The notion of performativity contains many definitions. One touches the notion of successful results in sports, at school, or at work. The capacity to maintain a high level of yield. The person who performs these outputs had to adapt to their field and become this "efficient tool". A performance of a role is also present here.
In Canada, there is yet no school for Art and Food, or Food Art, or Eat Art that is yet known to the artist. A schooling in Gastronomical Professional Cooking was then the closest option to approach the creative possibilities around the food material. L'Institut de tourisme et d'hôtellerie du Québec had the best reputation in Montréal and the best connections to the culinary creative scene in the city. That is where this durational performance started.
Each year, L'Institut de tourisme et d'hôtellerie du Québec (ITHQ) accepts a very limited amount of students in its Gastronomical Professional Cooking section. However, I had recently ended my theatrical studies and worked for a food community service where the manager had great writing skills. Therefore, the interview was well-acted to make-believe that the artist skills in the kitchen were above exceptional. The preceeding documentation had also set up the stage of an exceptional kitchen worker. I was, therefore, accepted in September 2015 as a student in this prestigious school.
The costume was a very classical white chef vest, pied-de-poule pants with aprons, kitchen steel toe shoes, and a small assistant-cook hat. The accessories came in a black suitcase including various kitchen knives for different ingredients, a series of pastry equipment, cooking utensils of all sizes, and many more surprises.
The first days, weeks, and months were increasingly harder as the tempo in the kitchen is very fast and the information is only given a few times. It was exeptionally hard for to stay under disguise and pretend wanting to be a professional chef, because the teachers constantly challenged them and tested their limits. To be a cook was literally a sacrifice of one's time, focus, and energies. The classes and the internships were draining.
When I thought I would only learn about my favourite medium, I actually opened my eyes to the food industry, its actors and its realities. A world in need of recognition for the long hours of work and the poor pay rates, all hidden behind every restaurant kitchen doors. This wake-up call gave birth to a series of 31 performances during the month of July 2017. They were mostly inspired by this visit in the vast universe of professional cooking.

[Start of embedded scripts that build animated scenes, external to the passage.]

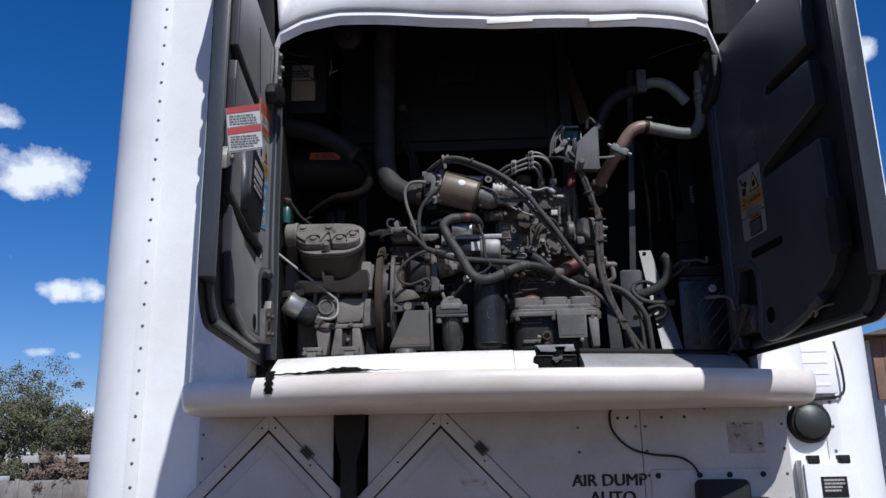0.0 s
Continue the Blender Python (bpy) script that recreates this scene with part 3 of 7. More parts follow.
def arch_z(x):
    """The lower edge of the hood over the opening."""
    pts = ((-0.525, 2.80), (-0.505, 2.88), (-0.487, 2.921), (-0.41, 2.946), (-0.3, 2.952), (-0.15, 2.932), (0.0, 2.908), (0.19, 2.892), (0.484, 2.903), (0.62, 2.918), (0.74, 2.923), (0.82, 2.917), (0.848, 2.90), (0.862, 2.86), (0.875, 2.80))
    for (x0, z0), (x1, z1) in zip(pts, pts[1:]):
        if x <= x1:
            return z0 + (z1 - z0) * (x - x0) / (x1 - x0)
    return 2.80


def housing():
    u = thing("refrigeration_unit", (0.12, 2.5, 1.80), "white nose-mounted trailer refrigeration unit housing, doors open", "refrigeration unit")
    ends = [-0.775, -0.772, -0.765, -0.755, -0.74, -0.72, -0.70]
    xs = ends + span(-0.68, 0.96, 40) + [0.985, 1.01, 1.03, 1.05, 1.063, 1.071, 1.075]
    bump = [(0.010, 1.887), (0.002, 1.878), (-0.003, 1.862), (-0.002, 1.845), (0.006, 1.826), (0.022, 1.811), (0.045, 1.803), (0.08, 1.800), (0.21, 1.800), (0.21, 1.887)]
    part("bumper_moulding", loft(B(), xs, bump), WHITE_BUMPER, u, "white moulded bumper lip, grazed and cracked")
    sill = [(0.150, 1.889), (0.150, 1.948), (0.140, 1.953), (0.130, 1.950), (0.036, 1.900), (0.030, 1.889)]
    part("sill", loft(B(), span(-0.49, 0.200, 20), sill), WHITE_GLASS, u, "white cracked door sill")
    part("sill", loft(B(), span(0.2015, 0.262, 4), [(d + 0.002, z - 0.002 if z > 1.9 else z) for d, z in sill]), WHITE_GLASS, u, "white door sill")
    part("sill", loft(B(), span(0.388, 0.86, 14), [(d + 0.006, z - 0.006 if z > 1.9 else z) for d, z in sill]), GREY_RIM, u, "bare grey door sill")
    part("gasket", loft(B(), span(0.388, 0.84, 14), [(0.150, 1.938), (0.150, 1.953), (0.138, 1.955), (0.122, 1.946), (0.124, 1.938)]), RUBBER, u, "black rubber gasket strip")
    # torn crack along the lip, left of the middle
    bm = B()
    rnd = random.Random(3)
    top, low = [], []
    for k in range(33):
        x = -0.545 + 0.44 * k / 32
        w = 0.0015 + 0.006 * max(0.0, math.sin((k - 2) / 30 * math.pi)) * rnd.uniform(0.3, 1.0) + (0.005 if 17 < k < 24 else 0)
        if k > 25:
            w *= 0.45
        z = 1.8935 + rnd.uniform(-0.0015, 0.0015) + (0.003 if 16 < k < 24 else 0)
        for lst, dz in ((top, w), (low, -0.4 * w)):
            zz = z + dz
            d = 0.030 + (zz - 1.889) * 0.55 - 0.004 if zz > 1.889 else 0.004
            lst.append(bm.verts.new((x, front_y(x) + min(d, 0.034) - 0.004, zz)))
    for k in range(32):
        bm.faces.new((top[k], top[k + 1], low[k + 1], low[k]))
    part("crack", bm, DARKHOLE, u, "black gap of the torn lip", smooth=False)
    bm = B()
    for k in range(12):
        z0, z1 = 1.905 - k * 0.0055, 1.905 - (k + 1) * 0.0055
        w0, w1 = (0.012 + 0.004 * math.sin(k * 2.1)), (0.012 + 0.004 * math.sin((k + 1) * 2.1))

        def face_d(z):
            for (d0, za), (d1, zb) in zip(bump, bump[1:]):
                if zb <= z <= za:
                    return d0 + (d1 - d0) * (za - z) / (za - zb)
            return 0.012 + (z - 1.887) * 0.5
        q = [(-0.478 - w0, z0), (-0.478 + w0, z0), (-0.478 + w1, z1), (-0.478 - w1, z1)]
        bm.faces.new([bm.verts.new((x, front_y(x) + face_d(z) - 0.003, z)) for x, z in q])
    part("crack", bm, DARKHOLE, u, "black split in the bumper", smooth=False)
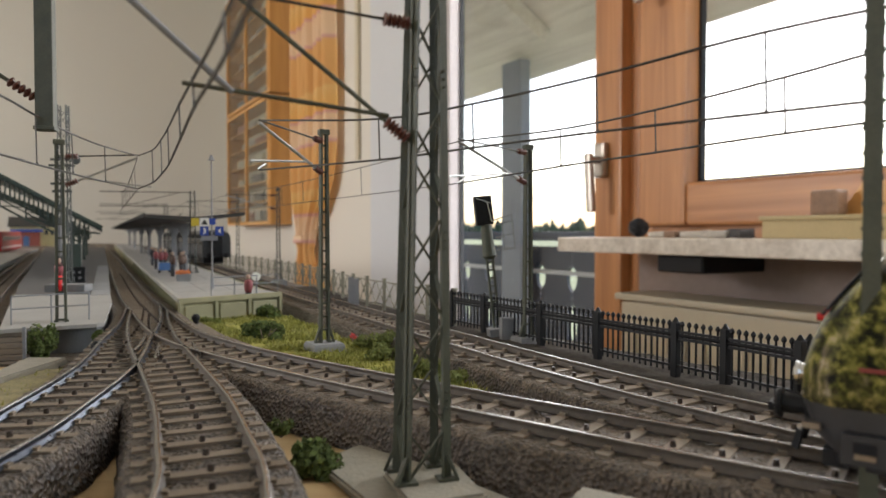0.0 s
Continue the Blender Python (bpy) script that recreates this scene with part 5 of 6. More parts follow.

After many adventures and battles, I finally reached my goal of receiving a diploma in Professional Cooking on November 7th 2018. I could not attend the consecration ceremony in Montreal but celebrated the end of my longest Eat Art performance by resigning my last cooking position to dedicate anew all my attention and energy to the art world.
The goal was never to become a professional chef but to end a difficult performance in the world of Eat Art. Nevertheless, this proximity between Art and Life gave this performance a profound transformative power over me.